Chronology Current Month Current Thread Current Date
[Year List] [Month List (current year)] [Date Index] [Thread Index] [Thread Prev] [Thread Next] [Date Prev] [Date Next]

Re: mars and venus



On Thu, 23 Sep 1999, David Bowman wrote:

... it seems to me that Venus' slow backward rotation
state should be *normal* for an inner planet formed gently by accretion
of many small rocky planetesimals that orbit the Sun in an inhomogeneous
band of material whose largest initial chunks gradually accumulate all
the rest of the material in the band.
...
The outer planets each (except Pluto if you want to call it a planet) are
supposed to have formed by gravitational collapse of a local eddy of gas
and protoplanetary material from the solar protoplanetary disk onto a
nucleating rocky core that presumably also formed by accretion.
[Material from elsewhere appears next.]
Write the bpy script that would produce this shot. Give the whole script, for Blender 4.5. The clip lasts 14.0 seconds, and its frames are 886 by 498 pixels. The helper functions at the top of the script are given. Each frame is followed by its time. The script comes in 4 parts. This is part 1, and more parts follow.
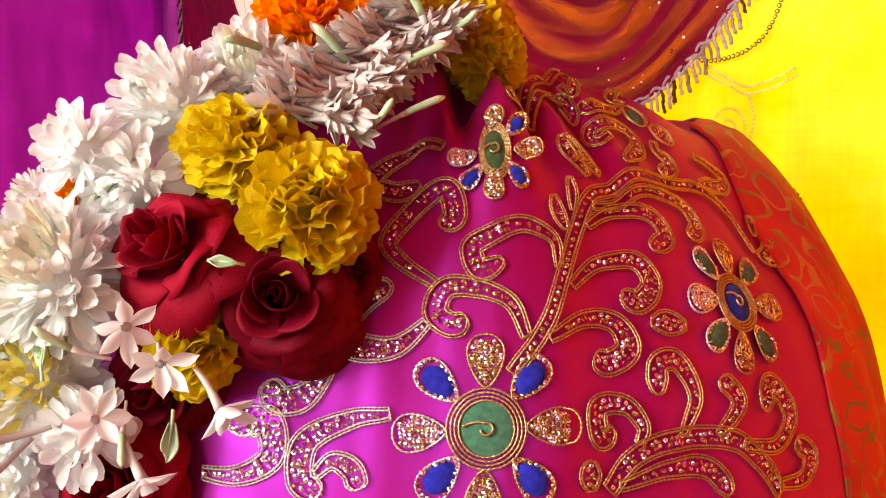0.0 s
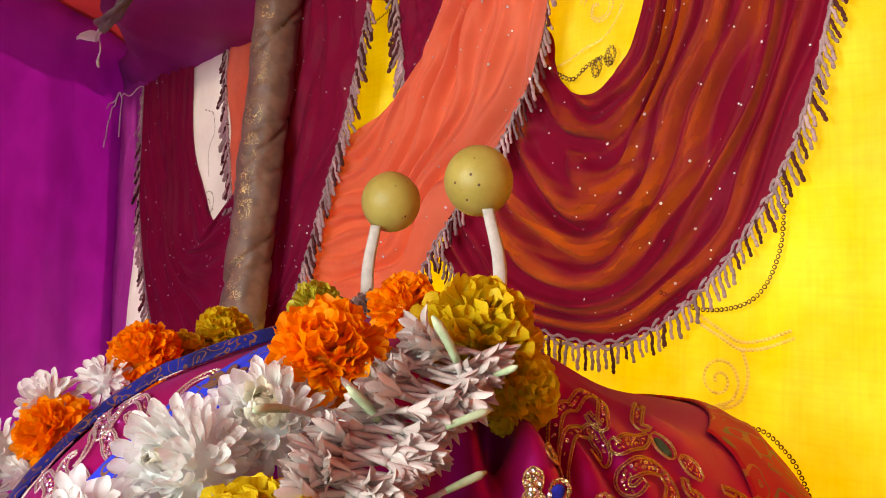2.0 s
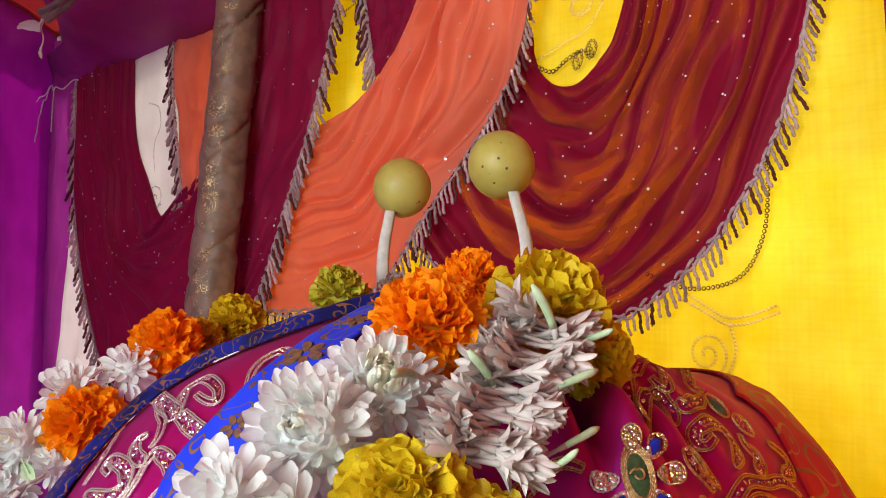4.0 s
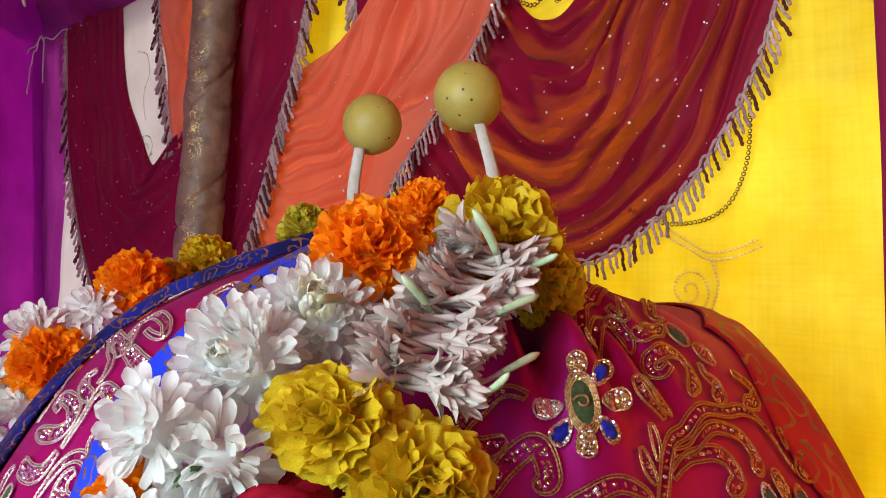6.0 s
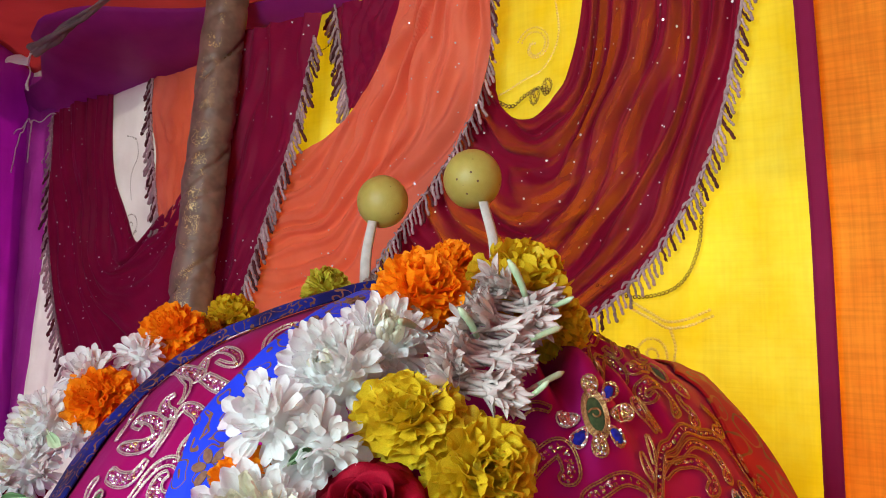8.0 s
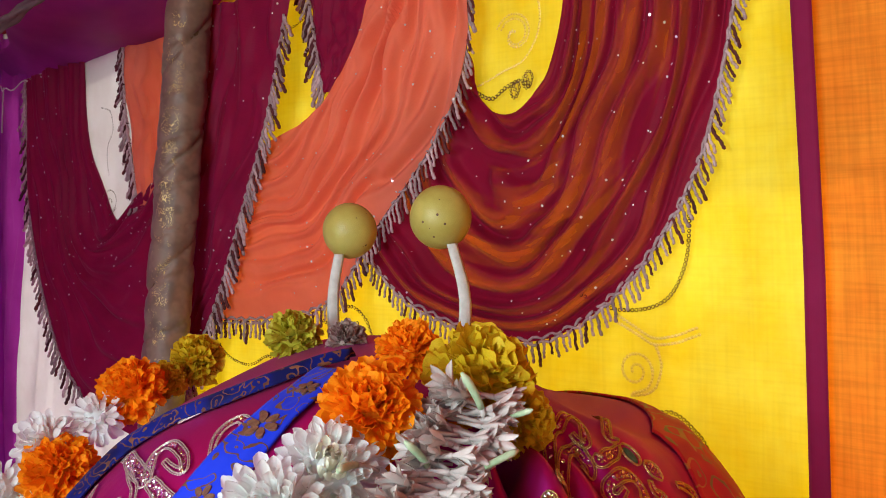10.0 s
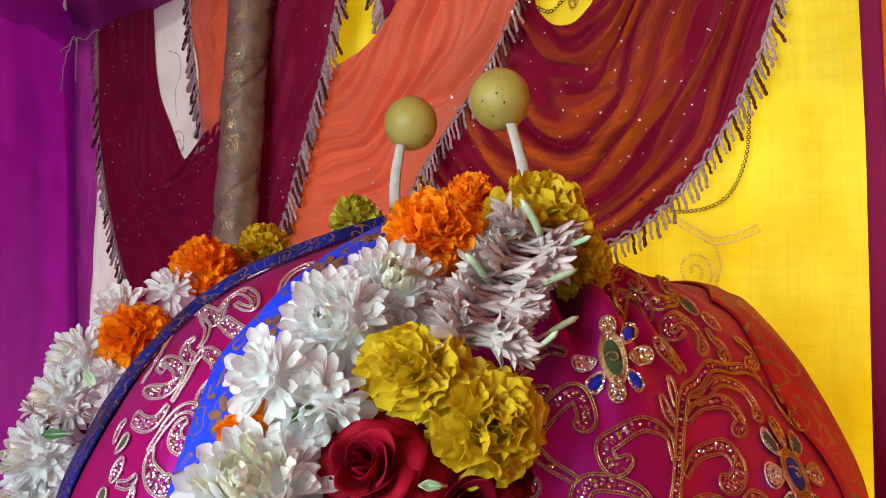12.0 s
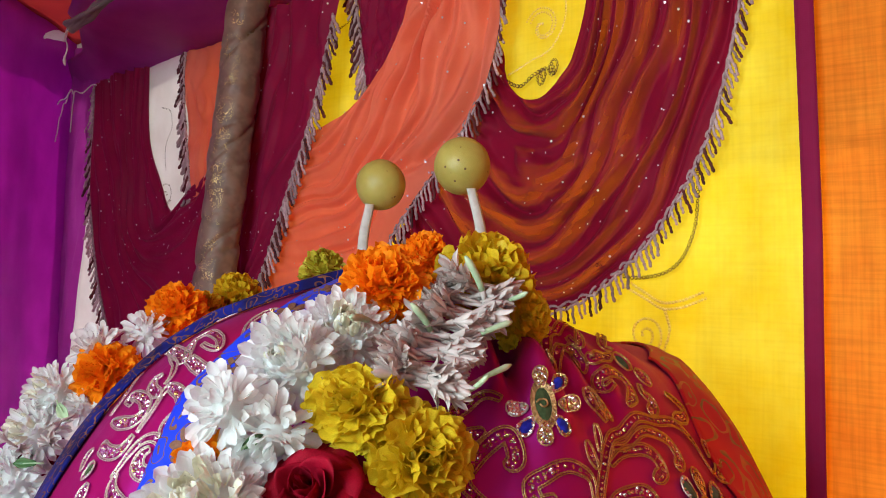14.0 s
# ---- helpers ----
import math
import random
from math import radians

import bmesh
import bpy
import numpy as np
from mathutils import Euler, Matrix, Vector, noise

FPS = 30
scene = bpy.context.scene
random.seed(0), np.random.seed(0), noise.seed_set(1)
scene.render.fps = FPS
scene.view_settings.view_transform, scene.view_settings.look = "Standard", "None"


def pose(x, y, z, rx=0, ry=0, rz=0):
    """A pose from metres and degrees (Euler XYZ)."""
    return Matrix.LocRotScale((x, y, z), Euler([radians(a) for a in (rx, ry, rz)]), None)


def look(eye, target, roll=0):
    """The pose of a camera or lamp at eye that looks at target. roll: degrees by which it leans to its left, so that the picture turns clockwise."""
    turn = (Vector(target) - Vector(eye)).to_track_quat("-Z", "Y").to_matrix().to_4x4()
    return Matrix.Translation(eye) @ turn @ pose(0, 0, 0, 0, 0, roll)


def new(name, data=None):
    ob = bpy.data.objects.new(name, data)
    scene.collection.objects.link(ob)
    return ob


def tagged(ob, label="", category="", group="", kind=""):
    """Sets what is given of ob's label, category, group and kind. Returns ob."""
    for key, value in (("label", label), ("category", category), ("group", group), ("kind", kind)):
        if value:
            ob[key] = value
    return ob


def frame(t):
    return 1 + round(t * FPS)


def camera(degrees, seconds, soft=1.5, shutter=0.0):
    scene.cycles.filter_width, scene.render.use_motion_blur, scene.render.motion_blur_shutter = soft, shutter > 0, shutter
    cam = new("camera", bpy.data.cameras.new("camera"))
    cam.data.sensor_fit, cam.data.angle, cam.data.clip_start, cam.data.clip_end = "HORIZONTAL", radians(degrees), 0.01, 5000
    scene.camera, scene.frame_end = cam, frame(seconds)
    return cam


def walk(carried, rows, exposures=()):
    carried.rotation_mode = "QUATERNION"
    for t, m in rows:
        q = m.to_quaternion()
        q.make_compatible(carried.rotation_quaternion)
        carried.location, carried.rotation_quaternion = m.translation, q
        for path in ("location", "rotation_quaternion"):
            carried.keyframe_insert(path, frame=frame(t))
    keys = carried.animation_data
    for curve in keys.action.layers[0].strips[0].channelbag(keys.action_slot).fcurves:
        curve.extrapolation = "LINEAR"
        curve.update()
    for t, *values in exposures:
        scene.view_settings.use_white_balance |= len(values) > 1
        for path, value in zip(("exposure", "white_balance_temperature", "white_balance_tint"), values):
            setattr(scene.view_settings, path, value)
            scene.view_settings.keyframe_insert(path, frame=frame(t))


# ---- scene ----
cam = camera(52.0, 14.0, soft=0.95)
PATH = [
    (0, (0.015, 0.003, 1.114), (-0.004, 1.996, 0.947), -0.1),
    (0.3, (0.016, 0.015, 1.127), (0.038, 2.012, 1.016), -0.7),
    (0.5, (0.011, 0.025, 1.143), (0.057, 2.022, 1.033), 0.7),
    (0.7, (0.006, 0.024, 1.153), (0.06, 2.023, 1.086), 0.2),
    (1, (-0.004, 0.036, 1.173), (0.064, 2.034, 1.131), 0.9),
    (1.5, (-0.015, 0.033, 1.2), (0.063, 2.031, 1.218), 0.9),
    (2, (-0.035, 0.039, 1.23), (0.092, 2.034, 1.294), 2.4),
    (2.2, (-0.05, 0.037, 1.24), (0.095, 2.031, 1.309), 2.8),
    (4.3, (-0.136, 0.032, 1.204), (0.246, 1.994, 1.277), 0.9),
    (4.5, (-0.13, 0.04, 1.198), (0.223, 2.007, 1.265), -0.2),
    (5, (-0.1, 0.054, 1.186), (0.146, 2.039, 1.21), -2.3),
    (5.5, (-0.091, 0.048, 1.193), (0.173, 2.03, 1.174), 0.6),
    (6, (-0.095, 0.038, 1.2), (0.231, 2.012, 1.171), 0.4),
    (6.5, (-0.137, 0.024, 1.191), (0.22, 1.992, 1.168), 2.0),
    (7, (-0.186, -0.022, 1.176), (0.221, 1.935, 1.248), 1.7),
    (7.5, (-0.199, -0.052, 1.162), (0.281, 1.884, 1.316), 2.3),
    (8, (-0.176, -0.053, 1.167), (0.298, 1.881, 1.357), 1.5),
    (8.2, (-0.157, -0.049, 1.171), (0.308, 1.887, 1.362), 0.9),
    (10.3, (-0.135, -0.018, 1.295), (0.315, 1.929, 1.229), 0.1),
    (10.5, (-0.143, -0.012, 1.284), (0.3, 1.936, 1.204), -0.0),
    (11, (-0.153, -0.002, 1.262), (0.263, 1.95, 1.128), 0.6),
    (11.5, (-0.152, -0.022, 1.233), (0.242, 1.935, 1.122), 1.3),
    (12, (-0.14, -0.042, 1.197), (0.192, 1.93, 1.147), 0.1),
    (12.5, (-0.135, -0.045, 1.174), (0.176, 1.931, 1.156), 1.2),
    (13, (-0.131, -0.052, 1.167), (0.166, 1.925, 1.182), 1.6),
    (13.5, (-0.126, -0.071, 1.174), (0.168, 1.907, 1.211), 2.3),
    (14, (-0.125, -0.096, 1.191), (0.228, 1.87, 1.281), 2.3),
]
walk(cam, [(t, look(eye, target, roll)) for t, eye, target, roll in PATH], [(0.0, 1.68, 7800, 16), (1.0, 1.62, 7700, 16), (2.0, 1.30, 7400, 14), (4.5, 1.10, 6550, 8), (7.5, 1.03, 6300, 6), (14.0, 1.03, 6250, 5)])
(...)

Thus
their rapid forward spin, prograde orbiting rings and prograde orbits of
most of their moons are remnants of the initial relative angular momentum
of each eddy ...

I am surprised at myself for never having seriously considered the
difference between the two mechanisms David describes here. I suppose I
had always simply considered "forward" spin to be a natural--and
universal--result of the action of the second type of process.

So what *should* one expect to be the result of the first type of
process--i.e., the gradual accretion of particles that are already in
roughly circular orbits about the Sun? Naively (perhaps), one could
simply point to the fact that the closer particles are moving faster so
that their agglomeration with slightly more distant particles should
result in a combination that spins "backwards" as David suggests. On the
other hand, the gravitational action of the outer particle tends to
decrease the speed of the inner particle and vice versa. So what really
happens?

To get a quick idea, I just "wrote" an Interactive Physics simulation with
two small particles orbiting a larger body in nearly adjacent orbits. I
made them inelastic so that they could dissipate their excess energy upon
colliding and, thereafter, stick together. Not so surprisingly (I guess),
the pair did indeed have a very small "backward" intrinsic angular
momentum after colliding and sticking together.

Few of you will probably be willing to call my research here "definitive,"
but I thought it was kind of interesting.